The Obergefell decision is turning 10 years old, and LGBTQ Nation is looking back at some of the predictions made by the right about what would happen if marriage equality were legalized, checking to see if they came true, and examining why they didn’t if they were indeed wildly inaccurate. And no prediction from that time was quite as dire as “letting two ladies or two dudes marry will end civilization.”
It’s not clear what that meant exactly or how it would happen. Is “civilization failure” everyone dying? A collapse of the government? An end to the trappings of modern society, like electricity and international trade? Or is it just society changing in a way that the speaker doesn’t like?
And how would it happen, exactly? Sometimes, the right would get more specific about the mechanism – and it was God.
“Society cannot long survive this kind of violence done to its basic values, and history surely shows many societies like Ancient Greece, whose rapid decline was preceded by the proliferation of the gay lifestyle and its public acceptance,” said Rev. Thomas Euteneuer, president of Human Life International, in 2010.
“We are called to be faithful and obedient to the Plan of God for our world, and within that, God will bring forth the victory. There is no doubt that, if it is not already there, gay marriage will be coming to your state soon. If we don’t fight it, our souls, our families, and basically, our very civilization, will find themselves at ‘the end’ of the line in very short order.”
Former Sen. Rick Santorum (R-PA), who famously compared homosexuality to bestiality, made more of a psychological argument, saying that marriage rights for same-sex couples make marriage lose “its special place.” And if straight couples don’t think that their marriages are “special,” they won’t get married, won’t have kids, and thus, civilization will end.
“The institution of marriage is already under assault. So why should we do more to discredit it and harm it?” he told Pew in 2008.

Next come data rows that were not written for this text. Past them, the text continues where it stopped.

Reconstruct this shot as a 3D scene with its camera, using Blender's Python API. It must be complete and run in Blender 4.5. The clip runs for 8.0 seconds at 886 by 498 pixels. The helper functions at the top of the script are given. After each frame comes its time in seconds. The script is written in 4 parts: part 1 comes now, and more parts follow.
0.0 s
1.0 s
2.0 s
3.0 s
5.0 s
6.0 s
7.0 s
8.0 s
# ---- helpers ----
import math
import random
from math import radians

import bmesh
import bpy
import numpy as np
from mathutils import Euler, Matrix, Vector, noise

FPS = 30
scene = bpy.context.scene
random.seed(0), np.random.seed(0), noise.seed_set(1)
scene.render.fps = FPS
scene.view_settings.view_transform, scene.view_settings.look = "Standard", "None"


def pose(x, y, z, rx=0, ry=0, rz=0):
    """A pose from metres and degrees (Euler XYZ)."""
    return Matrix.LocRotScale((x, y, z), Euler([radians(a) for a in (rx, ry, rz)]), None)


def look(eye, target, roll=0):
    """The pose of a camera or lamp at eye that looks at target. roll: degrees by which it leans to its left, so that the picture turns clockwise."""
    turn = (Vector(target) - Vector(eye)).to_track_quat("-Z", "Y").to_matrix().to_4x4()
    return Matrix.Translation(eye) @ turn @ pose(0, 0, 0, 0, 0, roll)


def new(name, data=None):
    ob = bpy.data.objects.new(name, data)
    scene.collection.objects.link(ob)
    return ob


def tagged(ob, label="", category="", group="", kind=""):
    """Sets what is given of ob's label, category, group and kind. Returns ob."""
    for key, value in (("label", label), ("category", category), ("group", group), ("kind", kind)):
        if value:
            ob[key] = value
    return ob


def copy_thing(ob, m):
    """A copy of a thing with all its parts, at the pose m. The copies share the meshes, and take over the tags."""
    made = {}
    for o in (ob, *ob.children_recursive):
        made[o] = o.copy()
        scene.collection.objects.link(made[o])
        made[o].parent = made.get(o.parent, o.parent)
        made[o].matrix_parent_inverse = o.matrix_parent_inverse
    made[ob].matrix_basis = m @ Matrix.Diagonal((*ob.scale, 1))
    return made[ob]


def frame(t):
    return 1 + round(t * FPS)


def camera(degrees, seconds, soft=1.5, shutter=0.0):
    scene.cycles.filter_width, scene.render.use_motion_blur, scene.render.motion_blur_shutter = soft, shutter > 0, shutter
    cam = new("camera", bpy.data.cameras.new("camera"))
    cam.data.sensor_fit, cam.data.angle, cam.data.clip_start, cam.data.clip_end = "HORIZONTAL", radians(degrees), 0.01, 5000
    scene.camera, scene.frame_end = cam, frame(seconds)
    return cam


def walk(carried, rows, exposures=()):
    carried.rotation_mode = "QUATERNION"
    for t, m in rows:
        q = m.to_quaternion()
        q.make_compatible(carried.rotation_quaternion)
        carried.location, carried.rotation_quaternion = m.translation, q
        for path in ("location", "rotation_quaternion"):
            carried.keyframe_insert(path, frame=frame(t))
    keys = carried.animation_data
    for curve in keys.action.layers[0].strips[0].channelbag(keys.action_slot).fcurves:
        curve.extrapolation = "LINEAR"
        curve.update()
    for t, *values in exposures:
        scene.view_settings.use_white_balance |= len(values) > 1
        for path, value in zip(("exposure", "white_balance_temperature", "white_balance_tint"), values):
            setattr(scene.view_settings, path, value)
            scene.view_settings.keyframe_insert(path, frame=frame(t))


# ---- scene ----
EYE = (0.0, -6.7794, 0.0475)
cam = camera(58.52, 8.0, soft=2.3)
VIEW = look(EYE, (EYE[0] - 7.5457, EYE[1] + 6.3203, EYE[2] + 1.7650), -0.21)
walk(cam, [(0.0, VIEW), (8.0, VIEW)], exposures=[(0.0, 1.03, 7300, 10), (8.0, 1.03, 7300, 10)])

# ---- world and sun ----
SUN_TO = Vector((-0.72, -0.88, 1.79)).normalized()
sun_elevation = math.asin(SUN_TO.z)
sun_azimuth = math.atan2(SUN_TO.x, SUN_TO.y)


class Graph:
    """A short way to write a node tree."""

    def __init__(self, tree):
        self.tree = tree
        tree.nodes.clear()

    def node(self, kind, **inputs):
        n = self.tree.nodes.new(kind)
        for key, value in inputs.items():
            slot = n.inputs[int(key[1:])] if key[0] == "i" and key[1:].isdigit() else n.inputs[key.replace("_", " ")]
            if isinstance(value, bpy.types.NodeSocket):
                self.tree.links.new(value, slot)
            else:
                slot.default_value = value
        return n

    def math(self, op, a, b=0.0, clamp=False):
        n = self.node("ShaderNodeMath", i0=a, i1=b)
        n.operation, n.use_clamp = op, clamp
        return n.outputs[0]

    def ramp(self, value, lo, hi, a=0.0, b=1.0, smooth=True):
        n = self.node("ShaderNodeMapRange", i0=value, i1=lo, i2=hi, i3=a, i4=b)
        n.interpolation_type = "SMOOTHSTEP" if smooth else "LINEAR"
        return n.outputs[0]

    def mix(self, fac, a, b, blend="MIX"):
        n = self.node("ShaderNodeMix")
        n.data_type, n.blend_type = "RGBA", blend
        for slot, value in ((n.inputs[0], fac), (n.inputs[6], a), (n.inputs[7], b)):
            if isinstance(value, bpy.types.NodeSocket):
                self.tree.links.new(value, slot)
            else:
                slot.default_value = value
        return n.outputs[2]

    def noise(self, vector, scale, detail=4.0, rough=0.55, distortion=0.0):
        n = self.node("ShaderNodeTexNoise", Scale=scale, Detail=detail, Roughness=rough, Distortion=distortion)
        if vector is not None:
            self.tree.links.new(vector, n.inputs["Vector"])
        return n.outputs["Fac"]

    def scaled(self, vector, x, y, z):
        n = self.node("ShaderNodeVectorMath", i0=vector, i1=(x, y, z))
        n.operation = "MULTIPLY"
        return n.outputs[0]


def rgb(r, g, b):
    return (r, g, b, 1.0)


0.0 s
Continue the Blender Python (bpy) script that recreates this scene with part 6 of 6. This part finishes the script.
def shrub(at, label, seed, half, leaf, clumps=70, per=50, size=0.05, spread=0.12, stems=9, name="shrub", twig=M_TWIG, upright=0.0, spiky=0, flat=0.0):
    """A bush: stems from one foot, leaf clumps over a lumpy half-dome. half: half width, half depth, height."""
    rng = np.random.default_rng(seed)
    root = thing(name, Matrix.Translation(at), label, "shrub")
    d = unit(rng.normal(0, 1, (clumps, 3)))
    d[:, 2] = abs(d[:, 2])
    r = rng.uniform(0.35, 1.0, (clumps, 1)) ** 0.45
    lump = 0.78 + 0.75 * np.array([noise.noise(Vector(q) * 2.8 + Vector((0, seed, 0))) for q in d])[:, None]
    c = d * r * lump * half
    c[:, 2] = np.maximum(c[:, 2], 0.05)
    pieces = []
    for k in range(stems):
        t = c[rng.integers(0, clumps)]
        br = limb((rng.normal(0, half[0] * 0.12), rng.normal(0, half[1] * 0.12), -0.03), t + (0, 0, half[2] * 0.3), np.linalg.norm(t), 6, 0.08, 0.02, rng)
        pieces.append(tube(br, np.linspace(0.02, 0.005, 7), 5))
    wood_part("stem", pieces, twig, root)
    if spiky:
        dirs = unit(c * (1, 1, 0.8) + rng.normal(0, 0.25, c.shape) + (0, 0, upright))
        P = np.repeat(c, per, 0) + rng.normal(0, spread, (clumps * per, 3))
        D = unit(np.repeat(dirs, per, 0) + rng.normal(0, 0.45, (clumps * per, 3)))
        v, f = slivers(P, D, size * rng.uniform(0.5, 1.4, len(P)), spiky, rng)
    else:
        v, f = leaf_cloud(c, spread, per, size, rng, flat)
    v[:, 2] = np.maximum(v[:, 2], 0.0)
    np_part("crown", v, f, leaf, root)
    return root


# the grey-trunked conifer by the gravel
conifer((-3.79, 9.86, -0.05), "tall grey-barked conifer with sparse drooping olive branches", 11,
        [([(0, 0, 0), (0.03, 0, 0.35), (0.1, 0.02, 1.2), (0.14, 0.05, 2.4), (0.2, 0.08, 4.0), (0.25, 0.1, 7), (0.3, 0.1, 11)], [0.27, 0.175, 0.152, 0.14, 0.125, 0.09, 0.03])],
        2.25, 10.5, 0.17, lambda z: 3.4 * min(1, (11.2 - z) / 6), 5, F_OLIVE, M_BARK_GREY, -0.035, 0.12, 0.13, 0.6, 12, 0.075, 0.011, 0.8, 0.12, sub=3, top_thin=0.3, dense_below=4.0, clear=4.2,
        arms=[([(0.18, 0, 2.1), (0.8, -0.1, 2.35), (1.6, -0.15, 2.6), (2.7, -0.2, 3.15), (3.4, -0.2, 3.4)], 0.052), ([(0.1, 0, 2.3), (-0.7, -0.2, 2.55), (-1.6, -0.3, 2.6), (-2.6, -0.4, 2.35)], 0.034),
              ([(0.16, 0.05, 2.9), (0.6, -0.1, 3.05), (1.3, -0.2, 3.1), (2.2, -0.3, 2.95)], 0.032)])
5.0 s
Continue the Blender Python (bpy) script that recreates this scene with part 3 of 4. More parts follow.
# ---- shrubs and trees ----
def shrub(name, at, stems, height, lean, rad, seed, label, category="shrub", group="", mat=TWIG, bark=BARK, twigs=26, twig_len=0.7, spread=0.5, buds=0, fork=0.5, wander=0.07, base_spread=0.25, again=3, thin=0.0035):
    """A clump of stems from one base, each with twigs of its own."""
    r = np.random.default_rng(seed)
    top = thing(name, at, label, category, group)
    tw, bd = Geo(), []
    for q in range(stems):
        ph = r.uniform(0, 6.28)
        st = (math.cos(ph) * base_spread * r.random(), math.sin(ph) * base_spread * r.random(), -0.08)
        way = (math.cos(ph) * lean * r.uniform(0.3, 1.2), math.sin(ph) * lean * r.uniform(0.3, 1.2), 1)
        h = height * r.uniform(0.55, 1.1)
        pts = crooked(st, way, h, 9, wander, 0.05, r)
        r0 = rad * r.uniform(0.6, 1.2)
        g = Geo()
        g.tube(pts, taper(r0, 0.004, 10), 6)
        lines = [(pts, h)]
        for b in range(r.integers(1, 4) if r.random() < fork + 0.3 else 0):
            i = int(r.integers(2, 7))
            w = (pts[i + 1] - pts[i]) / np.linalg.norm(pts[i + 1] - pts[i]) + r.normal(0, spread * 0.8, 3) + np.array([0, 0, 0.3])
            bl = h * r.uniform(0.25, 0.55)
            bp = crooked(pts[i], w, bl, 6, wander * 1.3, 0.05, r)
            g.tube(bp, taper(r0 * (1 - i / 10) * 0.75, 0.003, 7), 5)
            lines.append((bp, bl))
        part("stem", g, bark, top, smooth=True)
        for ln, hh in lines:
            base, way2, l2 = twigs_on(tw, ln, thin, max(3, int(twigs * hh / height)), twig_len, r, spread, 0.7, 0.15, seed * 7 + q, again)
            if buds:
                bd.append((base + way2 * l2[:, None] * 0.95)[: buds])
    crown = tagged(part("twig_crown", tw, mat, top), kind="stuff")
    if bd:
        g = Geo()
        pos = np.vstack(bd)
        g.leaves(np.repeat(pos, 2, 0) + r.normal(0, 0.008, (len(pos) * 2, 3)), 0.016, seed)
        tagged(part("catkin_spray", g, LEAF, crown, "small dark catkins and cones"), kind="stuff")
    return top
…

“Marriage is a society’s lifeblood,” he wrote in a column in 2012 that largely argued that marriage is for procreation. “Not everybody can or will marry, but all of us (married or not) depend on marriage in a unique way. Marriage is foundational: it creates and sustains not only children but civilization itself. This is an institution which protects our liberty.”
Well, it’s been ten years. Has civilization ended? The news this year might give people a sense of doom, but it’s hard to see how civilization could be described as failed or ended, considering most people are still going about their lives as they did a decade ago.
The omnipresence of this prediction may suggest that people perceive extreme predictions, such as the fall of civilization, as abstractions that they don’t expect to be related to their lived experiences. The idea of civilization failing isn’t just big, it’s too big, so big that it becomes abstract, not something that people feel a need to prepare for because it’s not real. It’s just something the Christian right says that people shouldn’t think about too hard.
And, ultimately, people were largely not convinced that it would happen, as support for marriage equality shot up during the 2010s, which likely wouldn’t have happened if people were actually worried about the future of civilization.